考察:「パターンマッチング」

by ご近所のきよきよ


 
 パターンマッチングといえばプロダクションシステムを連想します。プロダクションシステムといえば、パターンセットを定義しておいて、最長一致でマッチングした項に付加されているアクションを実行するというものですね。
 これ前に、機械翻訳(瑞樹プロジェクト)と英子文字認識(雫プロジェクト)で使う事になったのですが、制御が難しいです。幾つかの候補からある適切なアクションを選んで実行させるというふうにプログラムは自然に作られていくのですが、この候補を選ぶという作業が曖昧で、なかなか排他にもっていけない。しかも候補選択パターンを抽出しても、パターンマッチングの順番を決めるのが一苦労になります。

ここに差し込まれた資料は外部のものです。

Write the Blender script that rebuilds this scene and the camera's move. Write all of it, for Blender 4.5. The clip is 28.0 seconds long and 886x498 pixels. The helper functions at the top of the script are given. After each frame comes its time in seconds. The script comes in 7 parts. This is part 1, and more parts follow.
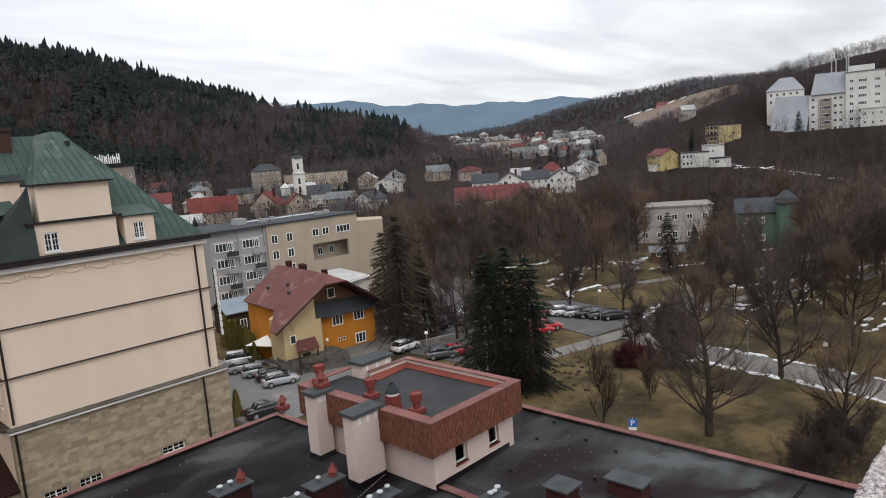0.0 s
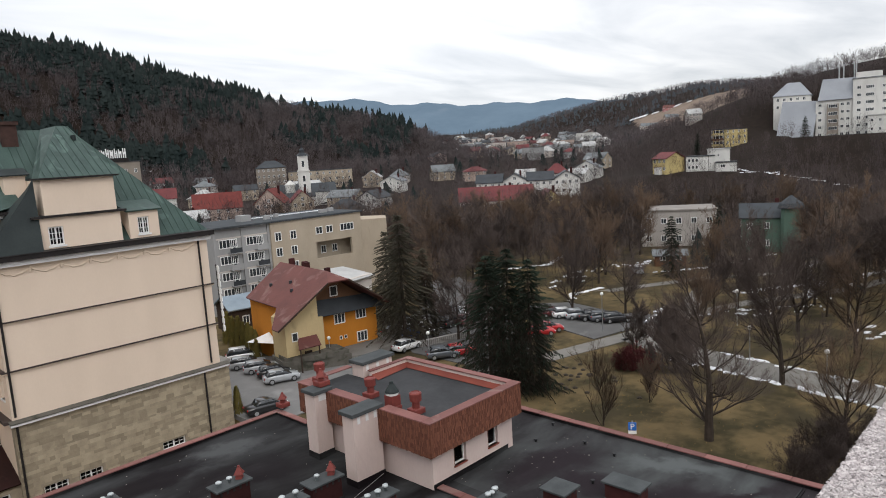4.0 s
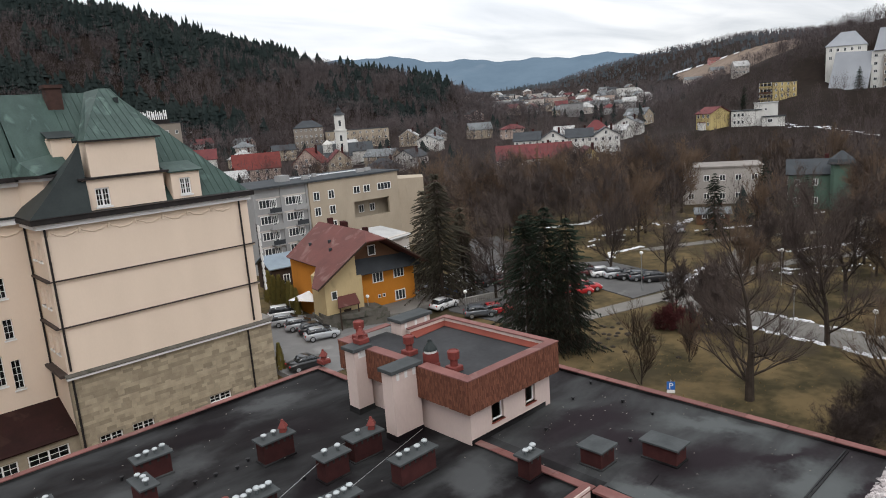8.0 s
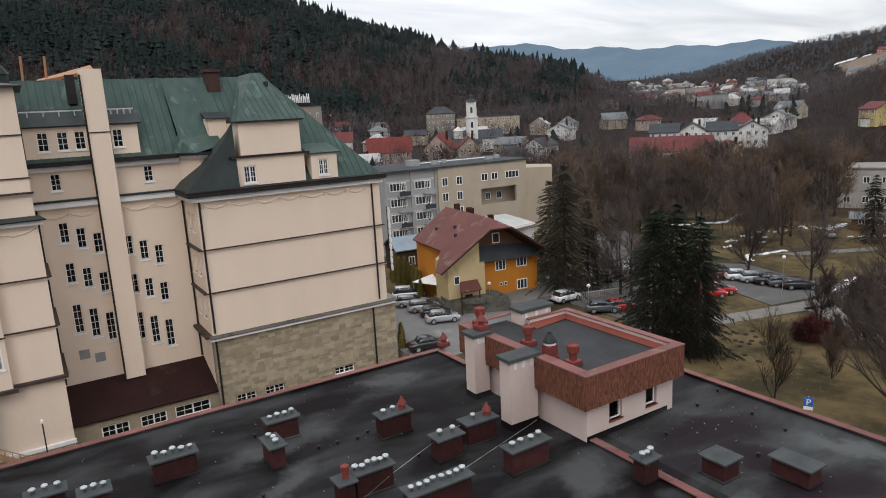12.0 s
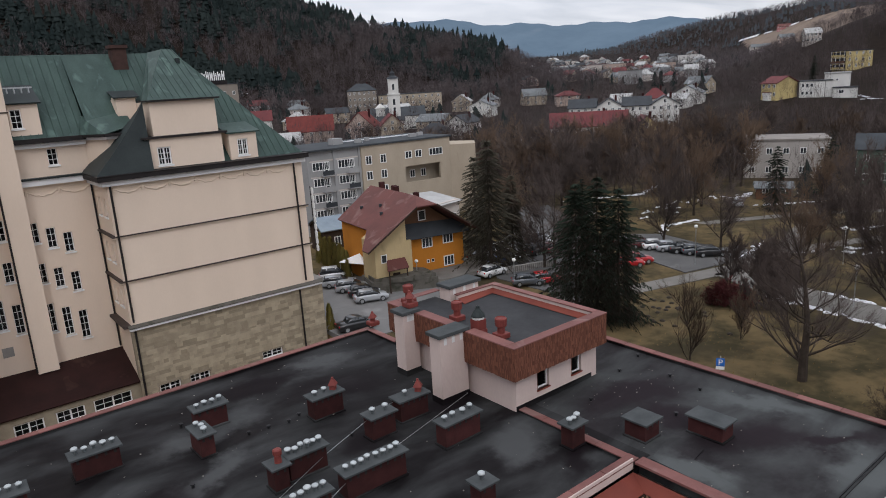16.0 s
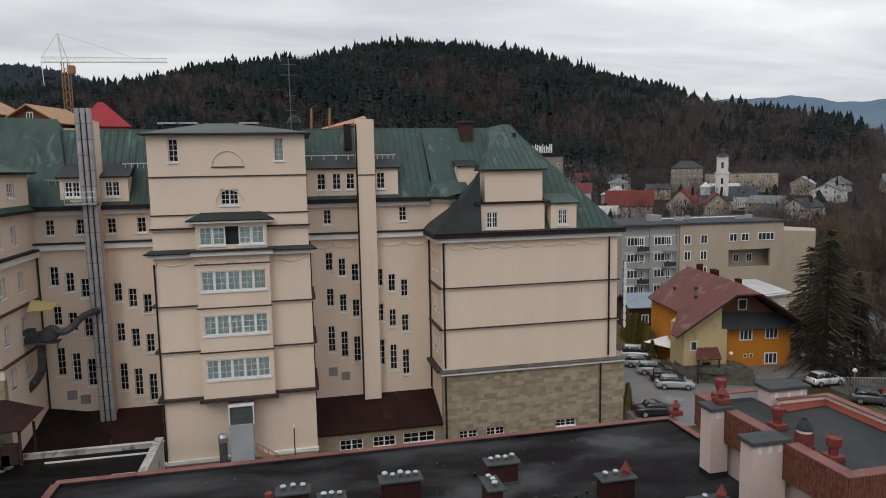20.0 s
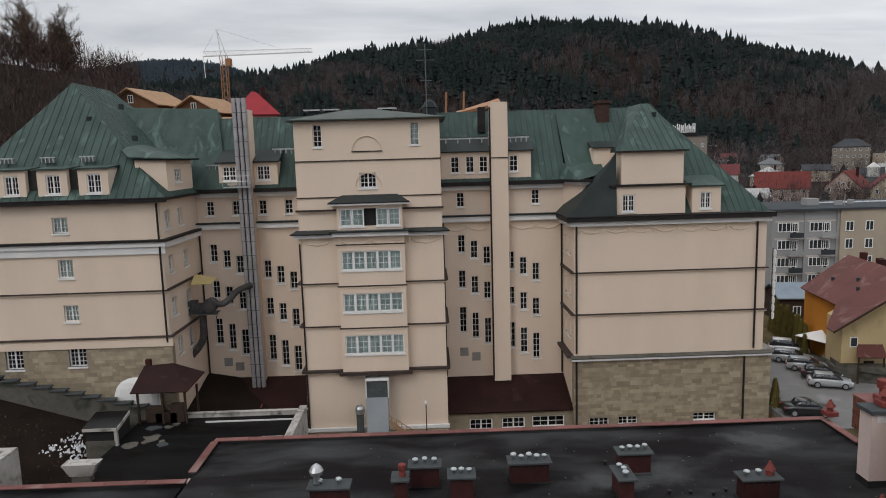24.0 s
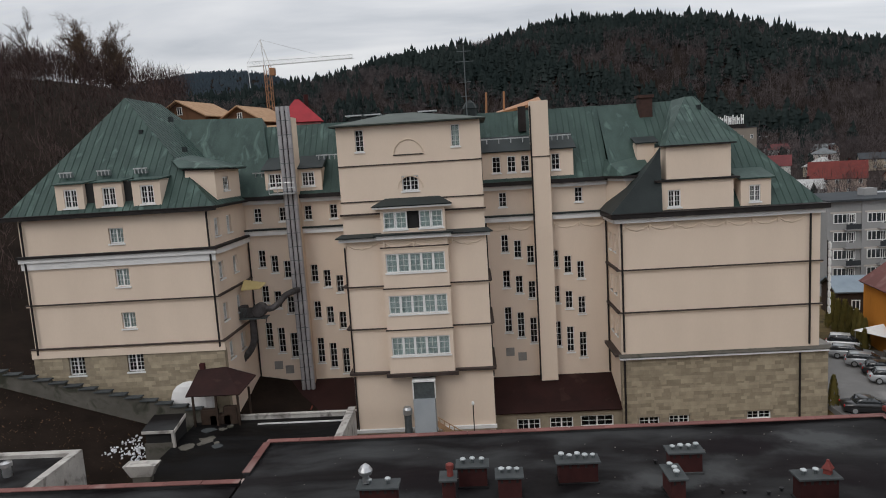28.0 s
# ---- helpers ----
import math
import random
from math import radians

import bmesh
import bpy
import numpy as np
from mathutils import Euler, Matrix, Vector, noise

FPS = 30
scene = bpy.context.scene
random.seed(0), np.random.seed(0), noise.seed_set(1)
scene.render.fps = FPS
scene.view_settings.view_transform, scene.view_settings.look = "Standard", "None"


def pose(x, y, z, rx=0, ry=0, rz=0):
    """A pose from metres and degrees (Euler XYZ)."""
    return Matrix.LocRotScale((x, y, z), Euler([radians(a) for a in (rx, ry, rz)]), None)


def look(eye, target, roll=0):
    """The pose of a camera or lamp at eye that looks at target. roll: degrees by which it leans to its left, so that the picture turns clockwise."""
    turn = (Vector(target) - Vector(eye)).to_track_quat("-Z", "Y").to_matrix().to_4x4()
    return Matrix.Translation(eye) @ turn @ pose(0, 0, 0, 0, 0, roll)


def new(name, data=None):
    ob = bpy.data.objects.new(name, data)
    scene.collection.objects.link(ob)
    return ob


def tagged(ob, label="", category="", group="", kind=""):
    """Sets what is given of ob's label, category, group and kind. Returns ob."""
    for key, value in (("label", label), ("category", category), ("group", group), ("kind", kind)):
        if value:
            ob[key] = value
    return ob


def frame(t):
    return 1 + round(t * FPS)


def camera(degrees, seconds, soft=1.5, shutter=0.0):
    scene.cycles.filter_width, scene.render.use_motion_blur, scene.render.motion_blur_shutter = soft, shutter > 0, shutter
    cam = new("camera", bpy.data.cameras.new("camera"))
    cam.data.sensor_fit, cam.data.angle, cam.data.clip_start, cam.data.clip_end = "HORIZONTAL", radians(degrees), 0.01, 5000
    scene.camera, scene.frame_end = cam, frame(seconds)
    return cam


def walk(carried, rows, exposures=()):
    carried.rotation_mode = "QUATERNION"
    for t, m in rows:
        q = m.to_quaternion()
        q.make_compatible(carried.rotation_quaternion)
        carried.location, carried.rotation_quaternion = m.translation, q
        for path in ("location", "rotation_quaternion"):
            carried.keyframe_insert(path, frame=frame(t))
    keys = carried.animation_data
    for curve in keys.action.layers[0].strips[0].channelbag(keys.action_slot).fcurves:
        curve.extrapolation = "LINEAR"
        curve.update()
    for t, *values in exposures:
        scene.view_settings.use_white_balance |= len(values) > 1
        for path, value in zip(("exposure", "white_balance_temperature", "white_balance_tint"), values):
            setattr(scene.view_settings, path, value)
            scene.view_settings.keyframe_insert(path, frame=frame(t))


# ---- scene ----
cam = camera(66.68, 28.0, soft=1.0)
PATH = [
    (0.0, pose(0.172, 0.158, 24.855, 82.074, 4.475, -46.970)),
    (0.5, pose(0.171, 0.158, 24.856, 78.356, 3.944, -45.602)),
    (1.0, pose(0.167, 0.141, 24.867, 77.237, 3.557, -44.255)),
    (1.5, pose(0.166, 0.122, 24.866, 78.026, 3.494, -43.776)),
    (2.0, pose(0.172, 0.122, 24.889, 78.242, 3.926, -43.798)),
    (2.5, pose(0.185, 0.098, 24.907, 79.108, 4.428, -44.419)),
    (3.0, pose(0.191, 0.071, 24.907, 82.762, 3.795, -45.617)),
    (3.5, pose(0.188, 0.048, 24.911, 82.119, 3.857, -46.417)),
    (5.5, pose(0.221, 0.072, 24.938, 82.455, 2.333, -46.596)),
    (6.0, pose(0.227, 0.060, 24.932, 82.571, 3.271, -45.018)),
    (6.5, pose(0.237, 0.042, 24.942, 82.897, 2.757, -43.850)),
    (7.0, pose(0.233, 0.067, 24.957, 82.157, 1.484, -44.556)),
    (7.5, pose(0.233, 0.079, 24.923, 81.628, 5.484, -43.168)),
    (8.0, pose(0.221, 0.117, 24.915, 78.803, 4.252, -43.442)),
    (8.5, pose(0.223, 0.118, 24.912, 79.400, 2.286, -44.088)),
    (9.0, pose(0.216, 0.111, 24.904, 76.596, 4.176, -45.803)),
    (9.5, pose(0.218, 0.096, 24.905, 78.472, 4.675, -45.970)),
    (10.0, pose(0.195, 0.102, 24.922, 78.740, 3.289, -46.252)),
    (10.5, pose(0.182, 0.121, 24.939, 78.359, 3.845, -44.912)),
    (11.0, pose(0.143, 0.095, 24.942, 79.836, 3.366, -38.328)),
    (11.5, pose(0.112, 0.072, 24.963, 79.080, 2.816, -34.338)),
    (13.5, pose(0.004, 0.003, 25.042, 77.717, 3.388, -30.973)),
    (14.0, pose(0.018, 0.005, 25.025, 78.326, 3.202, -34.902)),
    (14.5, pose(0.047, 0.055, 25.025, 77.890, 3.130, -36.470)),
    (15.0, pose(0.048, 0.043, 25.011, 76.928, 3.234, -37.503)),
    (15.5, pose(0.025, 0.004, 24.993, 77.029, 3.825, -36.979)),
    (16.0, pose(0.032, 0.047, 24.989, 76.234, 3.344, -38.996)),
    (16.5, pose(0.025, 0.018, 24.995, 77.101, 3.221, -38.120)),
    (17.0, pose(0.019, 0.020, 25.003, 75.721, 3.947, -37.882)),
    (17.5, pose(-0.011, 0.014, 24.993, 74.342, 3.066, -37.655)),
    (18.0, pose(-0.020, -0.045, 24.990, 76.808, 3.013, -36.988)),
    (18.5, pose(-0.006, 0.034, 25.005, 78.605, 4.350, -38.223)),
    (19.0, pose(-0.037, 0.052, 25.035, 79.584, 4.342, -38.755)),
    (19.5, pose(-0.149, 0.147, 25.075, 83.569, 3.024, -25.951)),
    (20.0, pose(-0.278, 0.037, 25.089, 83.344, 1.053, -12.519)),
    (20.5, pose(-0.399, -0.081, 25.070, 85.535, -1.074, -6.394)),
    (21.0, pose(-0.426, -0.151, 25.079, 83.873, 0.084, -4.147)),
    (21.5, pose(-0.397, -0.064, 25.112, 83.219, 0.698, -4.600)),
    (22.0, pose(-0.347, -0.060, 25.115, 81.768, 1.534, -2.549)),
    (22.5, pose(-0.360, -0.060, 25.082, 81.107, 1.025, -1.638)),
    (24.5, pose(-0.281, -0.096, 25.132, 82.449, 2.304, -0.786)),
    (25.0, pose(-0.259, -0.135, 25.141, 82.631, 2.409, 0.817)),
    (25.5, pose(-0.241, -0.196, 25.144, 82.872, 2.691, 1.280)),
    (26.0, pose(-0.225, -0.234, 25.141, 82.533, 3.416, 1.653)),
    (26.5, pose(-0.220, -0.269, 25.146, 82.130, 3.340, 1.770)),
    (27.0, pose(-0.219, -0.242, 25.156, 82.338, 2.005, 1.127)),
    (27.5, pose(-0.213, -0.215, 25.144, 82.247, 4.078, 0.983)),
    (28.0, pose(-0.207, -0.257, 25.120, 82.390, 3.494, 2.227)),
]
walk(cam, PATH, [(0.0, -0.15, 6500, 10), (1.0, 0.06, 6500, 10), (2.0, 0.04, 6500, 10), (3.0, -0.1, 6500, 10), (7.0, -0.07, 6500, 10), (11.0, -0.09, 6500, 10), (13.5, -0.36, 6350, 11), (14.0, -0.38, 6300, 11), (15.0, -0.38, 6250, 12), (16.0, -0.36, 6250, 13), (16.5, -0.2, 6150, 12), (17.0, -0.02, 6050, 11), (17.5, 0.15, 5750, 10), (18.0, 0.36, 5600, 9), (18.5, 0.22, 6050, 9), (19.0, 0.0, 6300, 10), (19.5, -0.3, 6450, 10), (20.0, -0.53, 6500, 10), (28.0, -0.56, 6450, 10)])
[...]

 結局、最長一致でいくことになり、パターンをこまめに設計し直しながらデバックしていきました。今、考え直すに、全件マッチングで行くのが正しいあり方のようです。つまり、一個に絞り込めるまで、全件について付加条件を詳細化していく。無論不要となった項は刈り込む・・・というやりかたが一番良かったなと思うに至りました。無論スピードは落ちますが、並列化しやすいです。将来メニーコアマシンを手に入れられたら、断然有利な方法になります。
 曖昧性がある場合の解析処理には並列処理が必須ですね。しかもゴミが出るから、ゴミを押さえる処理も同時に走らす事・・・。で、メモリにゆとりを持てる環境にすること。64ビットマシンは必須でしょう。
 メニーコアマシンのキラーアプリケーションって、曖昧性処理に果敢に挑戦していくそんな、業務処理、ゲーム処理アプリケーションになると思います。科学技術計算も並列処理にも有効ですが、一般の人が使うプログラムといえば、業務か遊びですから、この辺考えるところです。
 
 人工知能の最終目標は、マッチングに使うパターンをマシンが自動的に設計し、利用していくようにすることでしょう。ここをどうするか、大きな問題ですね。
 
 人工知能学会論文誌にもパターンを中心に考えるものがありました(「メッセージの背後に潜む「問い」の抽出」(人工知能学会論文誌22巻1号J(2007年))。他も、コーパスからパターンを抽出して、いろいろな処理に利用していくというものが多いですね。今まで本で読んだ自然言語処理とは違う方向におおいに発展して行ってるのを感じます。
 私も「夏樹プロジェクト」で追っかけていこうと思っています。早く人工知能研究の最前線に立てるようになりたいものです。